You can look that up in your Funk and Wagnalls!
"Rowan and Martin's Laugh-In" celebrates its 25th anniversary with a two-hour special Sunday on NBC.
The show had a profound effect on television when it debuted in January 1968. It was so different that it took the audience a while to get used to it. But by the eighth show, it was first in the ratings, and it stayed first through the next two seasons. It left the air in 1973, and an attempt to revive it in 1979 without Rowan and Martin was a quick failure.
You bet your sweet bippy.
"Laugh-In" changed the audience's attention span with rapid-fire skits and one-liners that helped pave the way for the MTV generation. It made stars of such performers as Goldie Hawn and Lily Tomlin.
The pace was nonstop. Ruth Buzzi hit the old man over the head with her umbrella. Arte Johnson peered out from behind the palm tree. Lily Tomlin was the telephone operator. Gary Owens kept one hand cupped behind his ear. Henry Gibson recited poetry. And Richard M. Nixon said, "Sock it to me" (that's right, Richard M. Nixon. In his defense, he only said it once).
"Laugh-In" had a big effect on the language. Not long after its debut, just about everybody was repeating such lines as "Sock it to me," "Beautiful Downtown Burbank" and "Here come de judge."

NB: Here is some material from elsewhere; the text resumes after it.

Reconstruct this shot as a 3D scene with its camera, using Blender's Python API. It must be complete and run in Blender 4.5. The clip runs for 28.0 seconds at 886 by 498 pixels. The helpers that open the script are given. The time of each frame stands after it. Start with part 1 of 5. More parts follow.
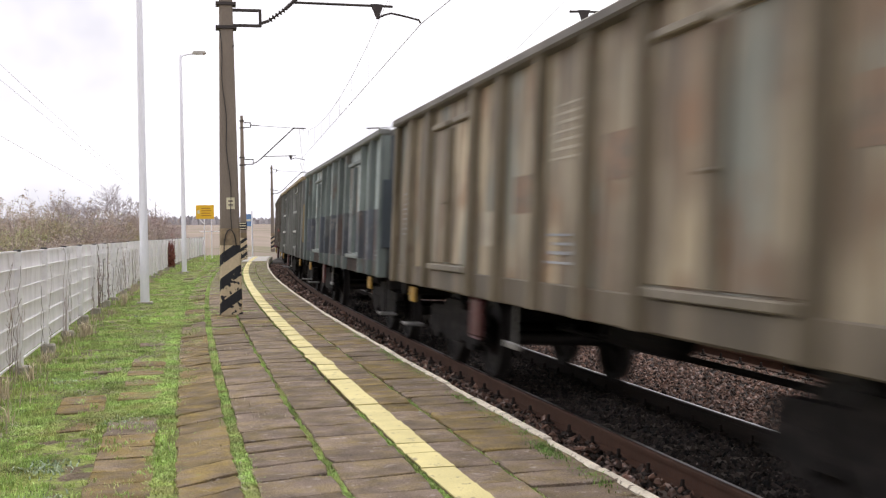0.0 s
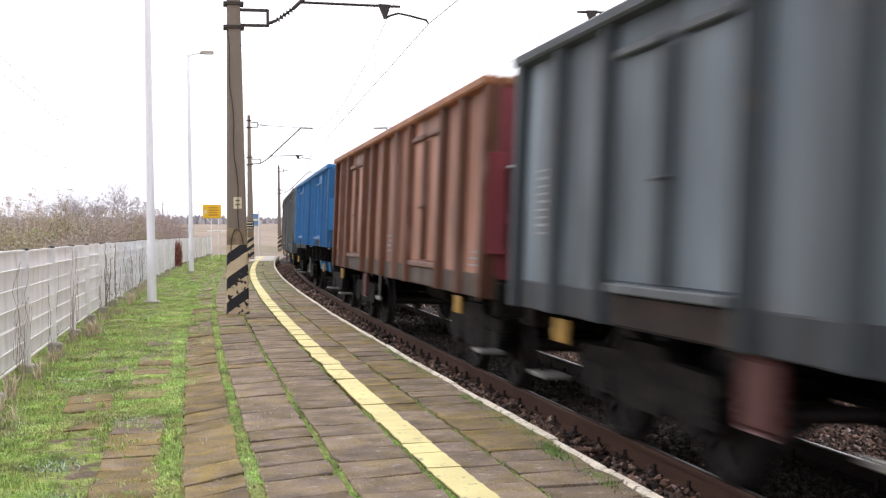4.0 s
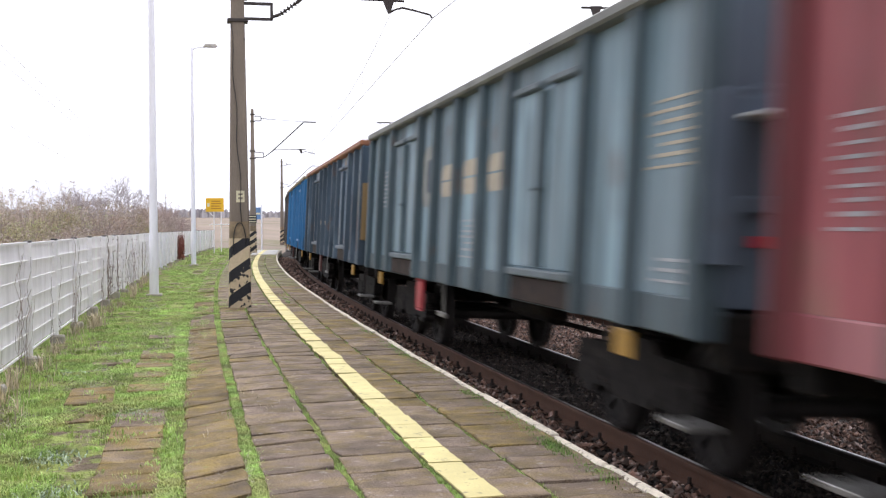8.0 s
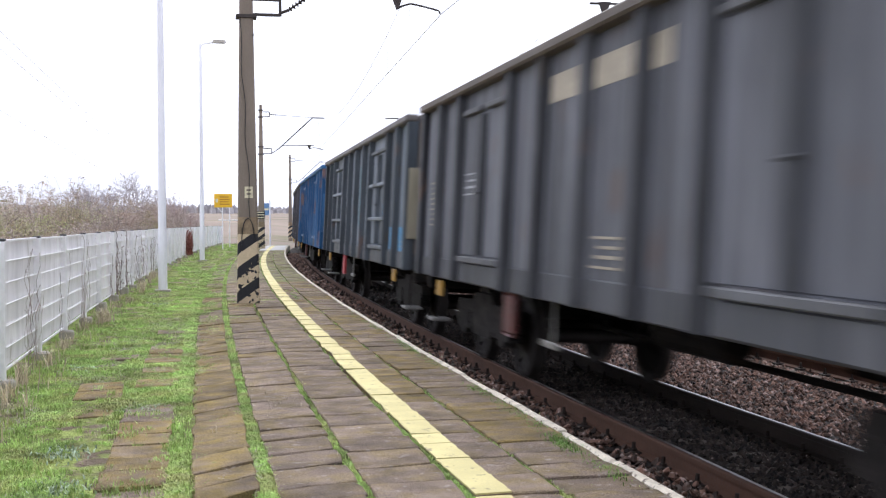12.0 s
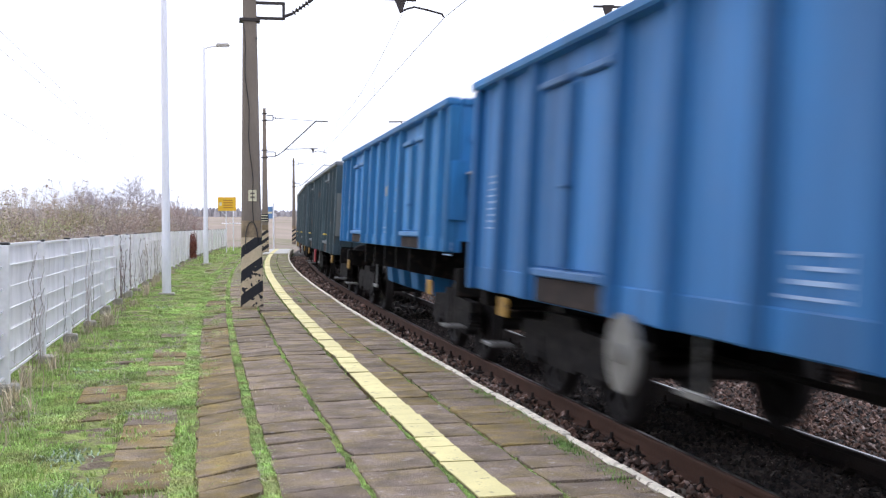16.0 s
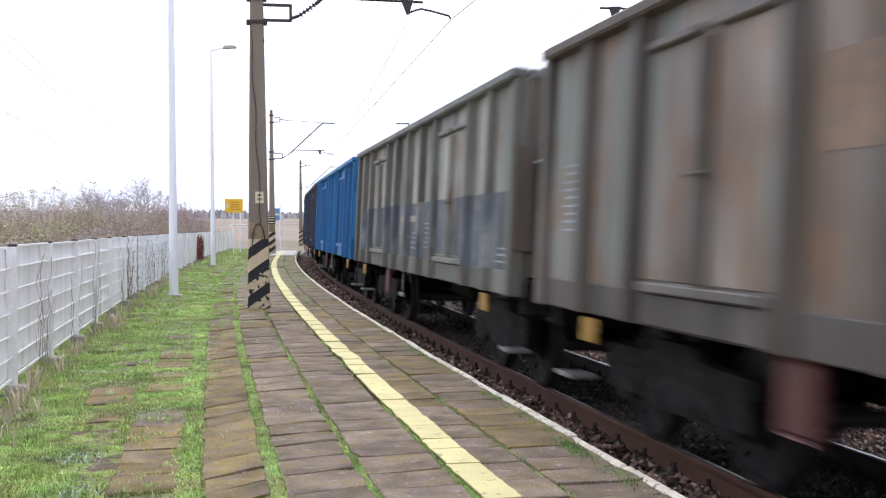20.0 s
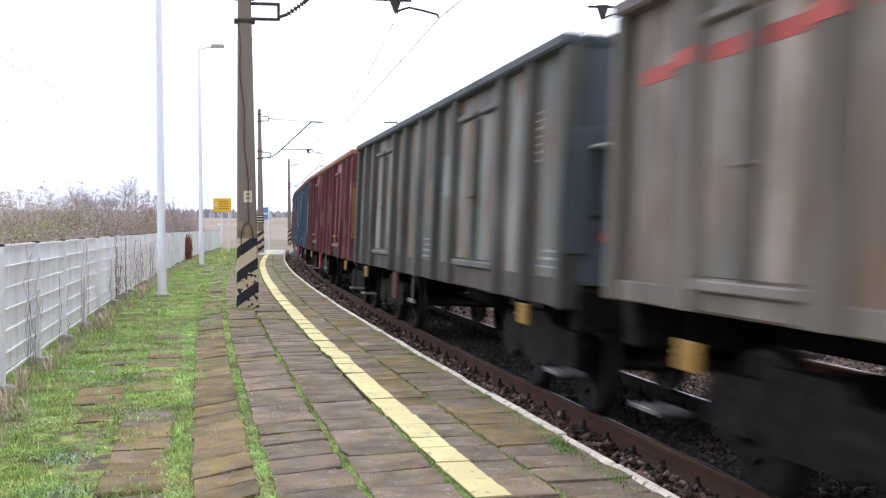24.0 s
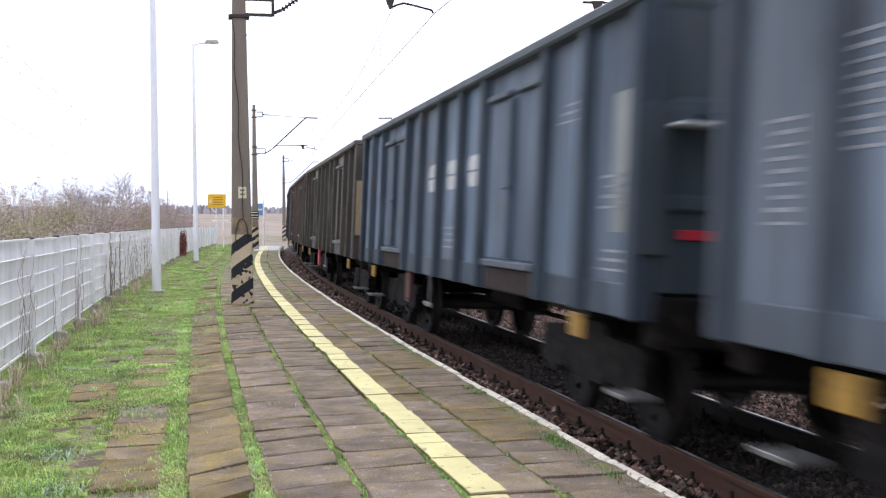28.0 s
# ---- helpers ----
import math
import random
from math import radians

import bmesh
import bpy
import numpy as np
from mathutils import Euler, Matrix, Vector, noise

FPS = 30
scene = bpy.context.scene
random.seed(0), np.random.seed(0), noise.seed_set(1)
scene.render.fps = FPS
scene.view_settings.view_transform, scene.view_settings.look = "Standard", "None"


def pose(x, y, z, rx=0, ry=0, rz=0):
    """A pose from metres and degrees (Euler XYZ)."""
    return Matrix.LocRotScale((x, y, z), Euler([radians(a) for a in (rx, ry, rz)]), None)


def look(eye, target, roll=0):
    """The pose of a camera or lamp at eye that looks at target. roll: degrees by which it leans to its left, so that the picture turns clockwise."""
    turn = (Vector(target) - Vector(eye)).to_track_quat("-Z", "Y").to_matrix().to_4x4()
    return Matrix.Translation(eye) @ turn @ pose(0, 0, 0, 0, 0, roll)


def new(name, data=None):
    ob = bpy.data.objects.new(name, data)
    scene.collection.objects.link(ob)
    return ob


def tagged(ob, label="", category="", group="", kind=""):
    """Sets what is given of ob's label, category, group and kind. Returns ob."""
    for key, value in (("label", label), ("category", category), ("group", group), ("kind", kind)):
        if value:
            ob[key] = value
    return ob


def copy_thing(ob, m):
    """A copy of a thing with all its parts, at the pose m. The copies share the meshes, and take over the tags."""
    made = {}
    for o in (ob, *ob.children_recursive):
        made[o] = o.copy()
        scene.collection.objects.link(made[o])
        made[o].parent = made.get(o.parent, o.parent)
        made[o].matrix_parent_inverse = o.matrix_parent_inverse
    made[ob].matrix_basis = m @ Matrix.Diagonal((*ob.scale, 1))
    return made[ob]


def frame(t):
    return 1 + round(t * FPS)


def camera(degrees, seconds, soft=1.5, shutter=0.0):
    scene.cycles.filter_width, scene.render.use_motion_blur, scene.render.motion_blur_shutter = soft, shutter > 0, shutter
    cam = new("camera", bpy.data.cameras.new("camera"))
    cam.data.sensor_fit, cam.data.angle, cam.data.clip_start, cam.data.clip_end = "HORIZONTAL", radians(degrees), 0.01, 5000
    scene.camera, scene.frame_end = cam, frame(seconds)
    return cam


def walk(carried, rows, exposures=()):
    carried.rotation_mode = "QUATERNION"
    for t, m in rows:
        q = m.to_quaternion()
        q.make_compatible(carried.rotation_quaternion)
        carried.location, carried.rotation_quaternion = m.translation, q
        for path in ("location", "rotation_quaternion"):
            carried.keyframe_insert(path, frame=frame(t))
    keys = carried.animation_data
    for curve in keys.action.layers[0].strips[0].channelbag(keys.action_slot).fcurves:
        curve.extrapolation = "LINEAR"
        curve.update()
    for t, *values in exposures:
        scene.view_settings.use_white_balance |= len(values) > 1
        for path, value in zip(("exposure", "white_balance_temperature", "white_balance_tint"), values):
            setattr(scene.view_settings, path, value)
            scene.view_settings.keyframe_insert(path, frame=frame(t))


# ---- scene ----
# ---------- camera and its walk: a hand-held camera on a platform, 1.46 m up ----------
EYE_Z = 1.458
cam = camera(42.6, 28.0, soft=1.25, shutter=0.5)
# seconds, pitch, roll, yaw to the right of the track's direction
TURNS = """0.0 -0.87 -0.87 13.81;0.5 -1.03 -0.81 13.9;1.0 -0.9 -1.07 13.97;1.5 -0.83 -0.92 13.73;2.0 -0.86 -0.93 13.67
2.5 -0.95 -0.88 13.61;3.0 -1.01 -0.87 13.55;3.5 -0.86 -0.73 13.45;5.5 -0.99 -0.64 13.49;6.0 -1.07 -0.59 13.43
6.5 -0.98 -0.52 13.31;7.0 -0.95 -0.33 13.39;7.5 -0.87 -0.43 13.33;8.0 -1.11 -0.31 13.35;8.5 -1.12 -0.42 13.27
9.0 -0.98 -0.32 13.27;9.5 -1.1 -0.21 13.27;10.0 -1.03 -0.33 13.22;10.5 -0.98 -0.42 13.19;11.0 -1.23 -0.21 13.18
11.5 -1.27 -0.26 12.93;12.0 -1.31 -0.24 12.94;12.5 -1.43 -0.14 12.97;14.5 -1.21 -0.38 12.84;15.0 -1.15 -0.29 12.97
15.5 -1.25 -0.33 12.97;16.0 -1.15 -0.29 12.76;16.5 -0.97 -0.32 12.77;17.0 -0.9 -0.35 12.93;17.5 -0.95 -0.25 12.73
18.0 -1.0 -0.19 12.62;18.5 -1.13 -0.2 12.62;19.0 -0.94 -0.12 12.35;19.5 -0.89 -0.16 12.3;20.0 -1.06 -0.28 12.42
20.5 -1.02 -0.31 12.47;21.0 -1.14 -0.3 12.47;21.5 -1.11 -0.31 12.38;23.5 -1.05 -0.49 12.81;24.0 -1.13 -0.44 12.98
24.5 -1.36 -0.55 13.12;25.0 -1.38 -0.58 13.13;25.5 -1.52 -0.38 13.44;26.0 -1.36 -0.53 13.55;26.5 -1.32 -0.43 13.45
27.0 -1.36 -0.4 13.4;27.5 -1.49 -0.38 13.22;28.0 -1.34 -0.49 13.24"""
camera_rows = []
for row in TURNS.replace("\n", ";").split(";"):
    t, pitch, roll, yaw = (float(v) for v in row.split())
    camera_rows.append((t, pose(0, 0, EYE_Z, 90 + pitch, 0, -yaw) @ pose(0, 0, 0, 0, 0, roll)))
walk(cam, camera_rows, exposures=((0.0, -0.07, 6950, 10), (1.0, 0.08, 6950, 10), (2.5, 0.17, 6900, 10), (6.0, 0.18, 6700, 10), (10.0, 0.17, 6450, 10), (14.0, 0.17, 6130, 10), (28.0, 0.17, 6130, 10)))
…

The special will reprise many "Laugh-In" routines from the past, and new bits were filmed at an anniversary party in mid-January.
Martin, who now directs situation comedies, said he didn't know if he would do anything new, since he didn't think it would work without Rowan, who died in 1987.

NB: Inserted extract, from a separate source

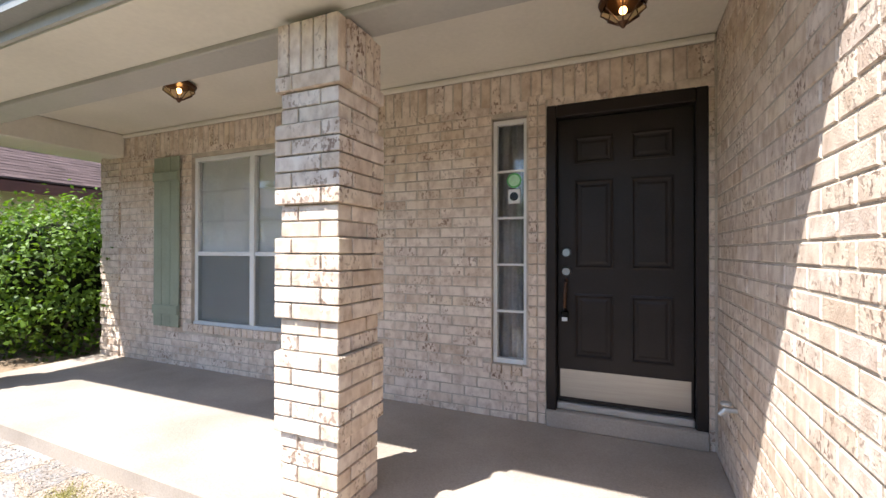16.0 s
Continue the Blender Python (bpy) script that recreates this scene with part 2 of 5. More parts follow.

"Dan was a used car salesman and I was a bartender when a mutual friend introduced us in 1952," Martin said. "I don't think Dan ever wanted to be a nightclub performer. He wanted to be an actor. We tried out our ideas about short skits on `The Dean Martin Summer Show' in 1966. That's what got us `Laugh-In.' "
Before "Laugh-In" came on the air, the show's guests didn't know what to expect. They were asked to say a line that didn't make sense to them. But when all the lines were put together, it not only made sense, it made television history. Everyone wanted to be on the show.
Many people claimed to be the father of the `Laugh-In' concept. Its fast pace, repeated one-liners, knockabout routines, unstructured format and topicality all had been done before, but the show was the first to put them all together.
"The real fathers of `Laugh-In' were the 13 writers," Martin said. "They never had the freedom to write that way before. On a variety show, you had the monologue, the skits, the chat with the guests, and the good night. Each segment was usually written by different teams.
"Our writers could write anything they wanted," he said. "They had enormous creative freedom. It's funny you don't find that today, except with `Saturday Night Live."'
Martin and Rowan did a couple of movies together - "Once Upon a Horse" in 1958 and "The Maltese Bippy" in 1969 - to capitalize on their "Laugh-In" fame.
Martin appeared earlier this season as a poker player on CBS' "Bob" and is scheduled to make another appearance. He occasionally directs the show for his old friend Bob Newhart, whose "Bob Newhart Show" Martin started as a sitcom director many years ago.
"Arthur Price, who ran MTM Studios and was Bob's manager, suggested I direct one of the shows," Martin said. "I said I didn't know how, but I sat in the audience for four weeks and watched every reading, rehearsal and taping. It's a common way to learn directing. Then I directed the next show."